Okay. With that out of the way, let’s move on to the “learning” aspect we’re talking about.
What I think most people (parents, professors, commenters on my Lifehack post) are talking about here is the idea of becoming an “educated” member of society. Working towards a higher-level human-interest-driven pinnacle of intellectual achievement. Being cultured. Being able to speak intelligently about politics, philosophy, and civil rights.
First off, is this really something we want to strive for? Or has the “education” we’re searching for been co-opted by academic community?
General consensus: not sure about that whole “being cultured” thing, but being a well rounded person is a must.
It means you can relate to people. You’re socially fluent. You can logically navigate real-world human problems, not just manipulate numbers and design variables.
So yes, “being educated” is something we should strive for, and learning about history and philosophy and psychology is definitely part of that.

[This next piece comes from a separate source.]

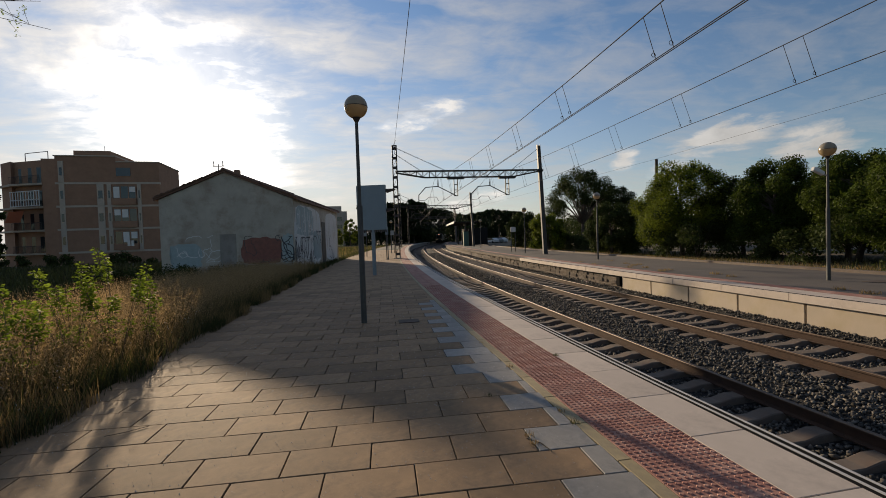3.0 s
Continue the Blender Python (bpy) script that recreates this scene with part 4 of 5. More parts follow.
def far_wood(name, pts, n, size, h, seed, label, mat):
    """A belt of foliage along a line of places, dense to the ground."""
    rng = np.random.default_rng(seed)
    cs, rs = [], []
    for (x0, y0), (x1, y1) in zip(pts, pts[1:]):
        k = max(2, int(math.hypot(x1 - x0, y1 - y0) / 2.2))
        for i in range(k):
            f = (i + rng.random()) / k
            r = h * (.22 + .12 * rng.random())
            for lev in (.2, .5, .72):
                cs.append((x0 + (x1 - x0) * f + rng.normal() * 1.2, y0 + (y1 - y0) * f + rng.normal() * 1.2, -.5 + h * lev * (.8 + .35 * rng.random())))
                rs.append(r)
    tagged(quads(name, leaf_cloud(rng, np.array(cs), np.array(rs), n, size, .9, .3), mat), label, "woods", kind="stuff")


far_wood("far_woods", [(30, -30), (30, 30), (33, 60), (40, 100), (60, 150)], 60000, .17, 5.6, 701, "dark thicket behind the trees of the far platform", M_LEAF_DARK)
far_wood("far_woods", [(-3, 134), (8, 140), (12.5, 155), (17, 185), (26, 225), (44, 285)], 44000, .26, 6.5, 702, "dark wood beside the bend of the line", M_PINE)
far_wood("far_woods", [(-110, 210), (-40, 185), (-22, 196), (-4, 150)], 22000, .32, 6.0, 706, "dark distant trees past the warehouse", M_LEAF_DARK)
far_wood("far_woods", [(24, 150), (40, 215), (70, 262), (120, 290), (190, 300)], 26000, .5, 11, 703, "dark wood at the far end of the bend", M_PINE)
far_wood("far_woods", [(-75, 40), (-45, 46), (-26, 43), (-15, 41)], 16000, .12, 1.7, 705, "dark low scrub before the apartment building", M_LEAF_DARK)
far_wood("far_woods", [(-130, 60), (-75, 70), (-60, 85), (-30, 95), (-12, 100)], 30000, .28, 3.2, 704, "dark bushes round the apartment building", M_LEAF_DARK)


def undergrowth(name, mat, x0, x1, y0, y1, n, h0, h1, wid, seed, label, base=-.3, edge=0.0):
    """Bent blades: each a strip of two narrow faces."""
    rng = np.random.default_rng(seed)
    x, y = x0 + (x1 - x0) * rng.random(n), y0 + (y1 - y0) * rng.random(n)
    clump = .55 + .45 * np.sin(x * 2.1 + 3 * np.sin(y * .7)) * np.sin(y * 1.3 + x)
    x = x + np.array([bend(v) for v in y])
    h = (h0 + (h1 - h0) * rng.random(n) ** 1.3) * (.65 + .35 * clump)
    a = rng.random(n) * 6.283
    lean = (.12 + .3 * rng.random(n)) * h
    la = rng.random(n) * 6.283
    dx, dy = np.cos(a) * wid * (.6 + .8 * rng.random(n)), np.sin(a) * wid
    p0 = np.stack([x, y, np.full(n, base)], 1)
    p1 = p0 + np.stack([np.cos(la) * lean * .35, np.sin(la) * lean * .35, h * .6 - base * .0], 1)
    p2 = p0 + np.stack([np.cos(la) * lean, np.sin(la) * lean, h - base * .0], 1)
    s = np.stack([dx, dy, np.zeros(n)], 1)
    v = np.concatenate([np.stack([p0 - s, p0 + s, p1 + s * .8, p1 - s * .8], 1), np.stack([p1 - s * .8, p1 + s * .8, p2 + s * .15, p2 - s * .15], 1)])
    return tagged(quads(name, v, mat), label, "grass", kind="stuff")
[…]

But should this be our main focus of our time dedicated towards our degree program? Should this even need to occur at a university?
As you can probably guess at this point, my answer is a resounding “no.”

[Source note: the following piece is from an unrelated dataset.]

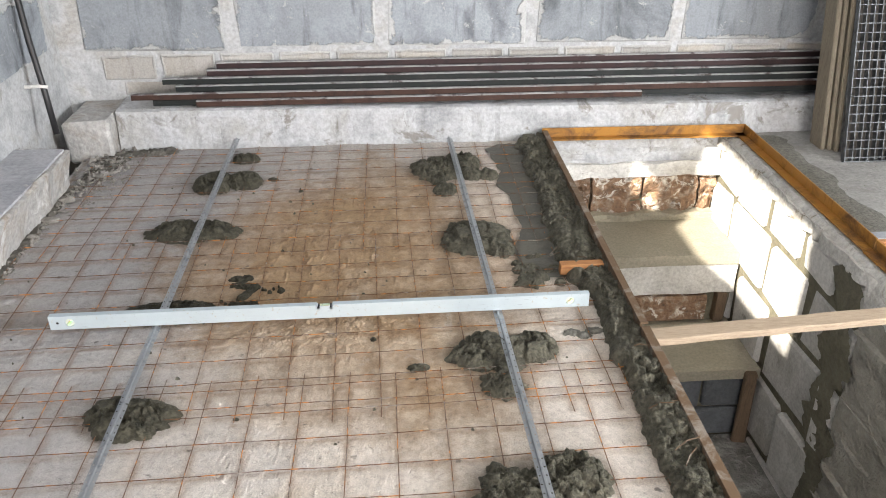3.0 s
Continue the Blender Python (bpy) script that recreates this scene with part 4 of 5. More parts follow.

Now don’t mistake me here, “learning” and becoming “educated” is one of the most important parts of being a human being: not only for your future career, but as a vehicle to fully experience life.
The thing is, we do this naturally – and I don’t agree that college is the best medium to fulfill this essential life skill.
Case in point: if you’ve had the joy of taking English 101 or history at this point in your college journey, how many of you were excited to go to those courses (certainly not me)?
And not only that, how many of you actually remember and can connect with the information covered? (uhhh… something about British people going to war?).
This is not because these subjects aren’t inherently interesting, it’s because this “learning” is occurring in the wrong medium.
Yes, of course, if you want to be an intellectual or an academic, it’s probably right for you. But for most of us the real “learning” happens outside of the classroom.
Reading diverse and interesting books.
Exploring side projects.
Spending hours and hours on the internet reading about whether the Large Hadron Collider would in fact create a black hole, effectively ending Earth, and what the experience of falling into a black hole would be like…
Photo: Star Talk Radio
And most importantly, experiencing work and projects in the real world. Working for local companies, and landing internships, co-ops, and undergrad research positions on campus. That’s where the real learning occurs that’s going to prepare you for life past graduation.
So my conclusion is this:
Grades should be the primary focus.
There is a right way to do it, that will lead to long-term retention of the core material, and there is a wrong way to do it (cramming, memorizing, regurgitating notes, etc.), which can create short-term grade success, but will leave you wondering what the hell an integral is.
If you get your grades first and foremost, and do it efficiently, then there will be an abundance of time for you to explore reading, side projects, research opportunities, clubs, sports, co-ops and internships, etc., etc., etc…
For you to “learn” in the truest sense of the word (which also by no means stops when you exit college if you do it right).
So follow Mark Twain’s lead: get your “schooling” taken care of, and you’ll have plenty of time to get your “education.”